Old guard back on Iraq policy

WASHINGTON — Ever since Iraq began spiraling toward chaos, the war's intellectual architects -- the so-called neoconservatives -- have found themselves under attack in Washington policy salons and, more important, within the Bush administration.

Eventually, Paul D. Wolfowitz, the Defense department's most senior neocon, went to the World Bank. His Pentagon colleague Douglas J. Feith departed for academia. John R. Bolton left the State Department for a stint at the United Nations.

But now, a small but increasingly influential group of neocons are again helping steer Iraq policy. A key part of the new Iraq plan that President Bush is expected to announce next week -- a surge in U.S. troops coupled with a more focused counterinsurgency effort -- has been one of the chief recommendations of these neocons since the fall of Saddam Hussein in 2003.

This group -- which includes William Kristol, editor of the Weekly Standard magazine, and Frederick W. Kagan, a military analyst at a prominent think tank, the American Enterprise Institute -- was expressing concerns about the administration's blueprint for Iraq even before the invasion almost four years ago.

In their view, not enough troops were being set aside to stabilize the country. They also worried that the Pentagon had formulated a plan that concentrated too heavily on killing insurgents rather than securing law and order for Iraqi citizens.

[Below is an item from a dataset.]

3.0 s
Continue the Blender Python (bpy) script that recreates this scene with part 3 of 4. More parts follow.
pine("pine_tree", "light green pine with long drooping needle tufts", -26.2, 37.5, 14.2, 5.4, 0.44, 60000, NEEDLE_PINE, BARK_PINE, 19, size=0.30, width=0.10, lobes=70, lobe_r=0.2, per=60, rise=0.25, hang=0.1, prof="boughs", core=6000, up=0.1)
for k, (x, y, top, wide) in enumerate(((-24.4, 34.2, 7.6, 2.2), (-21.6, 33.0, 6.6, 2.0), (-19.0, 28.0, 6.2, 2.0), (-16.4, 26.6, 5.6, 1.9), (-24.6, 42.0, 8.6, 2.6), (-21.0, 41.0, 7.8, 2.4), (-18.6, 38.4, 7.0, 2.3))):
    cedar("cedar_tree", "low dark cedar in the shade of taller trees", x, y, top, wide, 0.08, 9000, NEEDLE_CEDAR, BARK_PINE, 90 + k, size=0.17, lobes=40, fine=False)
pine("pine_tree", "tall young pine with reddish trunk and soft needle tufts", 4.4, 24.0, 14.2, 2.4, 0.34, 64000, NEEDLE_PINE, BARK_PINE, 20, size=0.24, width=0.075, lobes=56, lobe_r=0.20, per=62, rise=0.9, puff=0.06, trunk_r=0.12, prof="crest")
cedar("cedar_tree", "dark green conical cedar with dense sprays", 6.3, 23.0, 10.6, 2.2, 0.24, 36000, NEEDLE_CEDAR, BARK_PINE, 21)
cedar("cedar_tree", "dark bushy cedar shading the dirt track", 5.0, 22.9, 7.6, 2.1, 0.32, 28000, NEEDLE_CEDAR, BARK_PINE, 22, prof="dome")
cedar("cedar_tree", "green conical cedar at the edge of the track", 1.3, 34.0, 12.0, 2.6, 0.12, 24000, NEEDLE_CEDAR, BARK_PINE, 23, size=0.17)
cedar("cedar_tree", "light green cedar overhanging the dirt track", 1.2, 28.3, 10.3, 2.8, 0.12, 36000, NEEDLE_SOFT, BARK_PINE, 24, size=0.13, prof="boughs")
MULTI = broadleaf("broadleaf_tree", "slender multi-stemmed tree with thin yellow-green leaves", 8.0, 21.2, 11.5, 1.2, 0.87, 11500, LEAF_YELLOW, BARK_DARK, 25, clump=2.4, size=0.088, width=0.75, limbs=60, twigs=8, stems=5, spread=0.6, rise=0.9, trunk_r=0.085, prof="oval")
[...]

These neoconservative thinkers have long advocated for a more classic counterinsurgency campaign: a manpower-heavy operation that would take U.S. soldiers out of their large bases dotted across the country and push them into small outposts in troubled towns and neighborhoods to interact with ordinary Iraqis and earn their trust.

But until now, it was an argument that fell on deaf ears.

"We have been pretty consistently in this direction from the outset," said Kagan, whose December study detailing his strategy is influencing the administration's current thinking. "I started making this argument even before the war began, because I watched in dismay as we messed up Afghanistan and then heard with dismay the rumors that we would apply some sort of Afghan model to Iraq."

If Bush goes ahead with the surge idea, along with a shift to a more aggressive counterinsurgency, it would in many ways represent a wholesale repudiation of the outgoing Pentagon leadership.